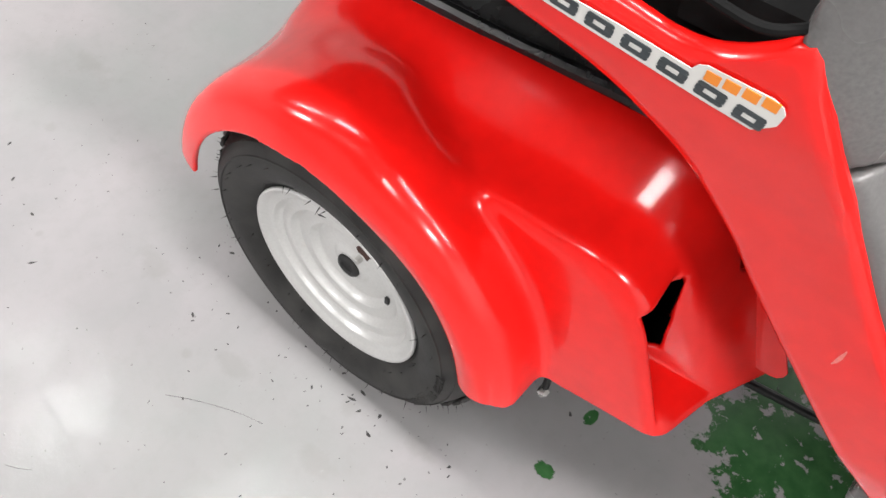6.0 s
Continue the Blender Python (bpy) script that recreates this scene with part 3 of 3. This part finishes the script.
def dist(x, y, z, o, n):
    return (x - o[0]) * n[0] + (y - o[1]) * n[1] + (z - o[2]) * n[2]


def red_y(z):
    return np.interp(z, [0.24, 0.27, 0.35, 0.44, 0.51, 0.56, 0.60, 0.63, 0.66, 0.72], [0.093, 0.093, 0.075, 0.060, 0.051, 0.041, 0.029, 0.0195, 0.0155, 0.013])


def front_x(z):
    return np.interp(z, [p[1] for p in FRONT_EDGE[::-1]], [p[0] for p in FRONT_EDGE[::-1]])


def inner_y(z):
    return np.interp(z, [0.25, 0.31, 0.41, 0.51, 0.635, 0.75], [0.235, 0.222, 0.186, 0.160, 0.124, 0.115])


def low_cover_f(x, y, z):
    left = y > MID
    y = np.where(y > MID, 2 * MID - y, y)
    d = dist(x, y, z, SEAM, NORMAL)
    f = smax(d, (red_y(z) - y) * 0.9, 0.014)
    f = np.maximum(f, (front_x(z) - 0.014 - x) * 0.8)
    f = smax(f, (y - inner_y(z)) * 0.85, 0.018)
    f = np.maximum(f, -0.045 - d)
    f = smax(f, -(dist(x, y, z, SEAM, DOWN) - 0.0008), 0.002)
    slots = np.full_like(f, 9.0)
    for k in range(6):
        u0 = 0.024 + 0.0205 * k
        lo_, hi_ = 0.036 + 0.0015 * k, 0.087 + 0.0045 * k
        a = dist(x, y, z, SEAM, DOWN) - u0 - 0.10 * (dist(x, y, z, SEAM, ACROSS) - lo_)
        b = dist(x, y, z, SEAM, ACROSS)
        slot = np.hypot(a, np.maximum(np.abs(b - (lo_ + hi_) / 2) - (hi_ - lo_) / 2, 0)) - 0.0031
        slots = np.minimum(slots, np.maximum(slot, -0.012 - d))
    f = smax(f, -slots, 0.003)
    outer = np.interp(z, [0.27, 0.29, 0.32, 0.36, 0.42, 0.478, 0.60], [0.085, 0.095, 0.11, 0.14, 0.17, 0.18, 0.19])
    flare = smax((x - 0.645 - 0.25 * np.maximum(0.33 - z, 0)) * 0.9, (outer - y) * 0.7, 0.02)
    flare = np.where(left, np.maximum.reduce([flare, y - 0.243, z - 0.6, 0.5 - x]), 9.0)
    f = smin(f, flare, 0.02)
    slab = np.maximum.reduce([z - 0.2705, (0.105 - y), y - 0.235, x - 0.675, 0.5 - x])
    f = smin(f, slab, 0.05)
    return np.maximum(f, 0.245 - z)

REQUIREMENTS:
Return the listing above word for word, with the pictures removed.

RIGHT ANSWER:
6.0 s
Continue the Blender Python (bpy) script that recreates this scene with part 3 of 3. This part finishes the script.
def dist(x, y, z, o, n):
    return (x - o[0]) * n[0] + (y - o[1]) * n[1] + (z - o[2]) * n[2]


def red_y(z):
    return np.interp(z, [0.24, 0.27, 0.35, 0.44, 0.51, 0.56, 0.60, 0.63, 0.66, 0.72], [0.093, 0.093, 0.075, 0.060, 0.051, 0.041, 0.029, 0.0195, 0.0155, 0.013])


def front_x(z):
    return np.interp(z, [p[1] for p in FRONT_EDGE[::-1]], [p[0] for p in FRONT_EDGE[::-1]])


def inner_y(z):
    return np.interp(z, [0.25, 0.31, 0.41, 0.51, 0.635, 0.75], [0.235, 0.222, 0.186, 0.160, 0.124, 0.115])


def low_cover_f(x, y, z):
    left = y > MID
    y = np.where(y > MID, 2 * MID - y, y)
    d = dist(x, y, z, SEAM, NORMAL)
    f = smax(d, (red_y(z) - y) * 0.9, 0.014)
    f = np.maximum(f, (front_x(z) - 0.014 - x) * 0.8)
    f = smax(f, (y - inner_y(z)) * 0.85, 0.018)
    f = np.maximum(f, -0.045 - d)
    f = smax(f, -(dist(x, y, z, SEAM, DOWN) - 0.0008), 0.002)
    slots = np.full_like(f, 9.0)
    for k in range(6):
        u0 = 0.024 + 0.0205 * k
        lo_, hi_ = 0.036 + 0.0015 * k, 0.087 + 0.0045 * k
        a = dist(x, y, z, SEAM, DOWN) - u0 - 0.10 * (dist(x, y, z, SEAM, ACROSS) - lo_)
        b = dist(x, y, z, SEAM, ACROSS)
        slot = np.hypot(a, np.maximum(np.abs(b - (lo_ + hi_) / 2) - (hi_ - lo_) / 2, 0)) - 0.0031
        slots = np.minimum(slots, np.maximum(slot, -0.012 - d))
    f = smax(f, -slots, 0.003)
    outer = np.interp(z, [0.27, 0.29, 0.32, 0.36, 0.42, 0.478, 0.60], [0.085, 0.095, 0.11, 0.14, 0.17, 0.18, 0.19])
    flare = smax((x - 0.645 - 0.25 * np.maximum(0.33 - z, 0)) * 0.9, (outer - y) * 0.7, 0.02)
    flare = np.where(left, np.maximum.reduce([flare, y - 0.243, z - 0.6, 0.5 - x]), 9.0)
    f = smin(f, flare, 0.02)
    slab = np.maximum.reduce([z - 0.2705, (0.105 - y), y - 0.235, x - 0.675, 0.5 - x])
    f = smin(f, slab, 0.05)
    return np.maximum(f, 0.245 - z)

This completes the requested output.